Cóż, niezły klimat i w sumie ciekawy koncept. Może niespecjalnie nowatorski jeśli chodzi o podróże między równoległymi światami, ale motyw protagonisty i antagonisty jako tej samej osoby - interesujący. Niestety, jest co najmniej kilka problemów.
1. Aktorskie drewno - dotyczy praktycznie każdej z pierwszoplanowych postaci.
2. Dość absurdalne i nielogiczne decyzje bohaterów dotyczące wchodzenia w kolejne światy. W efekcie znaczna część fabuły staje się sztucznie wydumana.
3. Przedostatni odcinek - czemu żona głównego bohatera zaufała akurat TEJ wersji tegoż???

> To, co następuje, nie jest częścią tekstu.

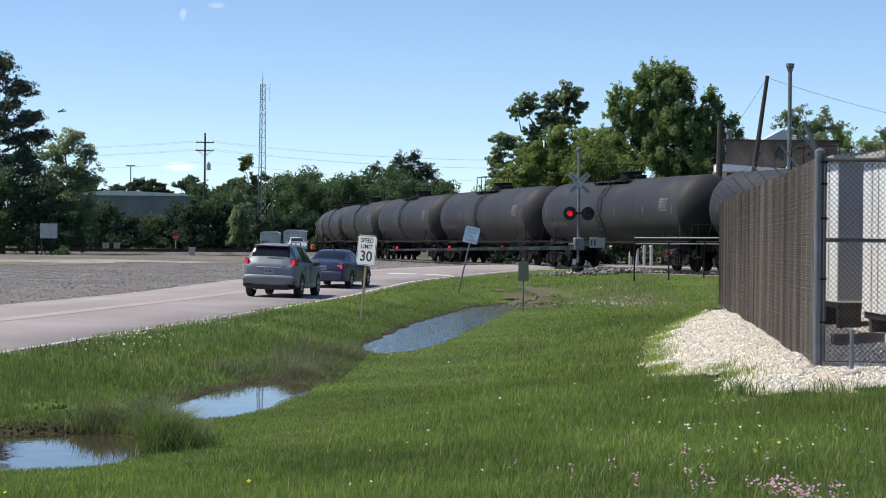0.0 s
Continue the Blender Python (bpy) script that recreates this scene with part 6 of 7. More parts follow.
ob = thing("old_building", pose(16.6, 112, 0.4), "old boarded building with a metal star and a sagging porch roof", "building")
bm = B()
box(bm, 0.4, 6.9, 0, 6, 0, 6.0)
part("wall", bm, M["boards"], ob)
for i in range(9):
    bm = B()
    box(bm, 0.3 + i * 0.745, 1.03 + i * 0.745, -0.16, -0.05, 6.1 + 0.04 * math.sin(i * 2), 7.6 + 0.05 * math.sin(i * 3))
    part("facade_board", bm, M["boards"], ob)
bm = B()
box(bm, 0.2, 7.1, -0.3, 0.1, 7.58, 7.70)
part("coping", bm, M["pole_wood"], ob)
bm = B()
vs = []
for i in range(10):
    a, r = math.pi / 2 + math.pi * i / 5, 0.50 if i % 2 == 0 else 0.20
    vs.append((3.5 + r * math.cos(a), 6.85 + r * math.sin(a)))
prism(bm, vs, -0.24, -0.165)
part("metal_star", bm, M["sign_black"], ob, "dark rusty metal star")
bm = B()
prism(bm, ((-0.4, 5.7), (5.6, 5.7), (5.6, 5.8), (2.6, 5.95), (-0.4, 6.15)), -2.2, -0.1)
part("porch_roof", bm, M["white_panel"], ob, "pale sagging metal porch roof")
bm = B()
prism(bm, ((3.2, 7.4), (5.3, 7.4), (5.3, 7.95), (4.75, 8.7), (3.2, 7.85)), 5.0, 9.0)
part("gable_roof", bm, M["roof_metal"], ob, "pale gabled metal roof behind the facade")
bm = B()
rod(bm, (0.9, 2.5, 7.4), (0.9, 2.5, 8.3), 0.16, n=10)
lathe(bm, [(8.3, 0.24), (8.4, 0.24), (8.5, 0.05)], "Z", 10, (0.9, 2.5, 0))
part("vent_pipe", bm, M["galv_dull"], ob)
for x in (0.2, 2.2, 5.2):
    bm = B()
    box(bm, x, x + 0.2, -0.19, -0.16, 6.75, 6.95)
    part("bolt_plate", bm, M["sign_black"], ob)

lp = part("leaning_pole", rod(B(), (0, 0, 0), (1.45, 0, 11.0), 0.18, 0.11, n=12), M["pole_wood"])
lp.location = (16.72, 105, 0.3)
tagged(lp, "bare dark wooden pole leaning before the old building", "pole")
cable("cable", (18.1, 105, 11.1), (15.3, 108, 6.5), 0.15, 0.012, "thin guy wire of the leaning pole", 6)
cable("cable", (18.15, 105, 11.2), (38, 118, 8.6), 0.5, 0.012, "thin overhead cable from the leaning pole")
vp = thing("vent_stack", pose(18.52, 100, 0.4), "tall slim grey pipe stack with a flared cap", "pipe stack")
part("pipe", rod(B(), (0, 0, 0), (0, 0, 10.9), 0.11, n=12), M["galv_dull"], vp)
bm = B()
lathe(bm, [(10.65, 0.115), (10.95, 0.22), (11.1, 0.23), (11.12, 0.1)], "Z", 12)
part("cap", bm, M["galv_dull"], vp)
dp = part("dark_post", rod(B(), (0, 0, 0), (0.1, 0, 8.4), 0.22, 0.16, n=10), M["pole_wood"])
dp.location = (15.3, 104, 0.3)
tagged(dp, "dark wooden post beside the old building", "pole")


# ---- a small aeroplane far off ----
plane = thing("aeroplane", pose(0, 0, 0), "tiny distant light aeroplane crossing the sky", "aeroplane")
bm = B()
lathe(bm, [(-3.6, 0.1), (-2.5, 0.35), (0.5, 0.6), (2.5, 0.55), (3.4, 0.15)], "X", 10)
part("fuselage", bm, M["galv_dull"], plane)
bm = B()
box(bm, -0.6, 0.9, -5.2, 5.2, 0.4, 0.55)
part("wing", bm, M["galv_dull"], plane)
bm = B()
box(bm, -3.6, -2.9, -1.7, 1.7, 0.1, 0.2)
part("tailplane", bm, M["galv_dull"], plane)
bm = B()
prism(bm, ((-3.7, 0.1), (-2.7, 0.2), (-3.3, 1.5), (-3.7, 1.5)), -0.06, 0.06)
part("fin", bm, M["galv_dull"], plane)


def move_plane():
    a = Vector((-308.0, 1500.0, 106.0))
    walk(plane, [(t, pose(a.x - 2.0 * t, a.y - 1.0 * t, a.z + 0.05 * t, 12, 0, 215)) for t in (0.0, 8.0, 16.0, 24.0, 32.0)])


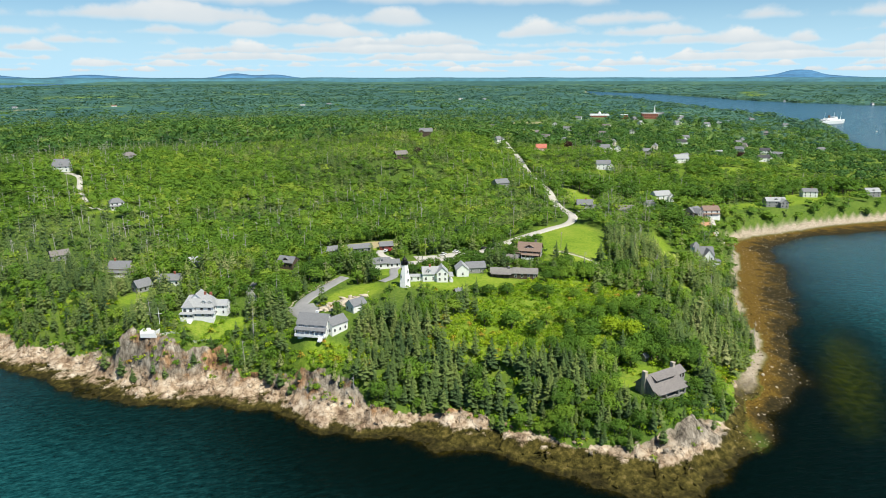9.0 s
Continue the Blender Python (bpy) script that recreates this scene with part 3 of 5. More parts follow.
hill_range(4560, -0.02, [(-29, 3.5, 0.16), (-22, 3.0, 0.1), (12, 9, 0.02)], 4, HILL_HAZE_TONES[0], "backdrop_hills")
hill_range(4680, -0.04, [(-34, 2.0, 0.40), (-27, 3.0, 0.32), (-21, 2.0, 0.22), (-15.5, 2.4, 0.34), (-8, 2.5, 0.24), (2.2, 1.4, 0.36), (5.2, 1.6, 0.28), (45.6, 0.8, 0.23), (46.7, 0.8, 0.23), (46.1, 3.0, 0.28), (72, 5, 0.12)], 9, HILL_HAZE_TONES[1], "backdrop_mountains")

# ---- helpers for things ----


def part(name, bm, material, parent, label="", shift=None):
    """Links a bmesh as one mesh object under a thing or part."""
    me = bpy.data.meshes.new(name)
    bm.to_mesh(me)
    bm.free()
    me.materials.append(material)
    ob = new(name, me)
    ob.parent = parent
    if shift is not None:
        ob.location = shift
    if label:
        tagged(ob, label)
    return ob


def thing(name, x, y, turn, label, category, group="", z=None, sink=0.0):
    """An Empty at a thing's base, on the ground."""
    ob = new(name)
    X, Y, Z, k = placed(x, y, ground_at(x, y) - sink if z is None else z)
    ob.matrix_basis = pose(float(X), float(Y), float(Z), 0, 0, turn)
    if k < 0.999:
        ob.scale = (float(k),) * 3
    return tagged(ob, label, category, group)


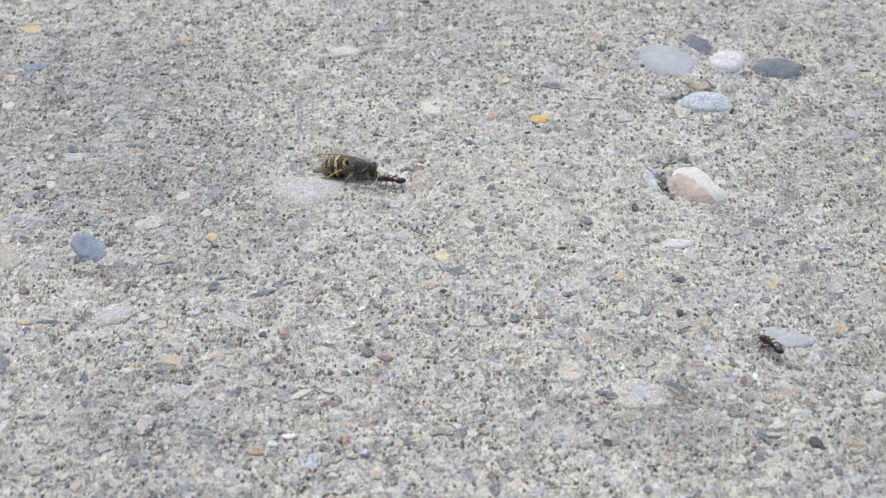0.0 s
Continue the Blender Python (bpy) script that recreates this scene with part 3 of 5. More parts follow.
    # wings, folded lengthwise along the flanks
    for s in (-1, 1):
        for name, base, tip, wide, lift, sweep in (("forewing", (2.4, 1.4, 0.80), (-7.4, 2.05, -0.15), 1.25, 0.22, 0.5), ("hindwing", (1.7, 1.2, 0.9), (-5.0, 1.15, 0.65), 1.0, 0.45, 0.2)):
            a, b = Vector((base[0], base[1] * s, base[2])), Vector((tip[0], tip[1] * s, tip[2]))
            bm = bmesh.new()
            rows, cut = [], 16
            edge = []
            for i in range(cut + 1):
                f_ = i / cut
                mid = a.lerp(b, f_) + Vector((0, s * sweep * math.sin(math.pi * f_), lift * math.sin(math.pi * f_ * 0.9)))
                w = wide * (0.16 + 0.84 * math.sin(math.pi * min(1, 0.08 + f_ * 0.62)) ** 0.8) * math.sqrt(max(0.02, 1 - max(0, (f_ - 0.78) / 0.225) ** 2))
                inner = Vector((0.1, -s * w, 0.30 * w))
                crease = 0.05 * math.sin(f_ * 9)
                outer = mid
                edge.append(outer)
                row = []
                for j in range(5):
                    g = j / 4
                    row.append(outer + inner * g + Vector((0, 0, 0.10 * math.sin(math.pi * g) + crease * g)))
                rows.append(row)
            top = [[bm.verts.new((p + Vector((0, 0, 0.012))) * MM) for p in row] for row in rows]
            low = [[bm.verts.new((p - Vector((0, 0, 0.012))) * MM) for p in row] for row in rows]
            for i in range(cut):
                for j in range(4):
                    bm.faces.new((top[i][j], top[i][j + 1], top[i + 1][j + 1], top[i + 1][j]))
                    bm.faces.new((low[i][j], low[i + 1][j], low[i + 1][j + 1], low[i][j + 1]))
                for j in (0, 4):
                    bm.faces.new((top[i][j], top[i + 1][j], low[i + 1][j], low[i][j]))
            bmesh.ops.recalc_face_normals(bm, faces=bm.faces)
            wing = part(name, bm, WING, wasp, "smoky amber folded wing")
            part("vein", tube(edge, [0.10] * 6 + [0.085] * 5 + [0.06] * 6, 6), VEIN, wing)
            for g in (0.35, 0.7):
                line = [row[0].lerp(row[4], g) + Vector((0, 0, 0.09)) for row in rows[1:13]]
                part("vein", tube(line, [0.04] * 12, 5), VEIN, wing)
    # a full-grown worker, 13 mm from head to tail
    grow = Matrix.Scale(1.07, 4)
    for ob in wasp.children_recursive:
        ob.data.transform(grow)
        ob.location = ob.location * 1.07
    WASP_LEGS[:] = [(leg, root * 1.07, s) for leg, root, s in WASP_LEGS]
    return wasp


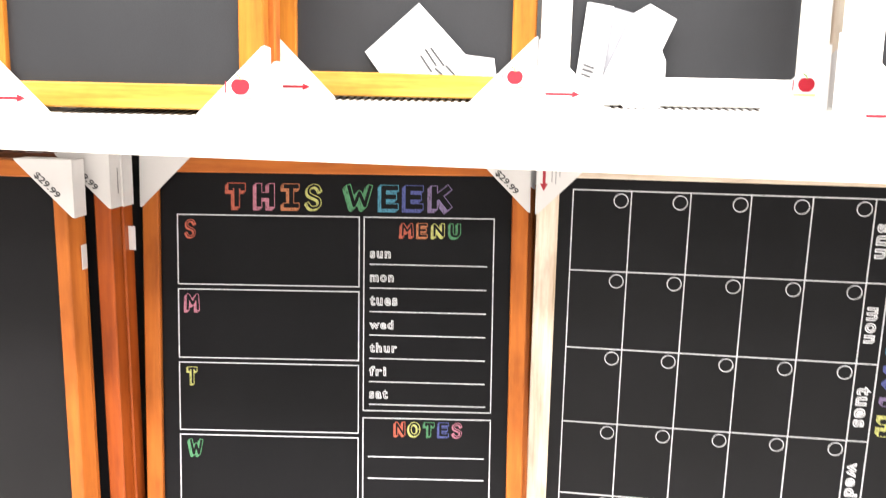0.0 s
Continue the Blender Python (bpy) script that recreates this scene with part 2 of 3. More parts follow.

4. No i nieszczęsna polityczno-poprawne wbijanie widzowi pałką do głowy właściwych poglądów. Pal licho osadzanie czarnych aktorów w rolach, które cały przedstawiony świat czynią co najmniej sztucznym. Ale motyw "idealnej wersji świata", która wita widza pięknym obrazkiem szczęśliwej homo-pary nie jest już nawet groteskowy. Jest żenujący,

Pi_Er

Co polecasz w takim razie, w gatunku s-f? tylko Proszę żadnego woke gówna bez hipsterskiego humoru, ani farbowanych Julek z Tiktoka. Bo już tym rzygam. Obecne kino to kompletne gówno.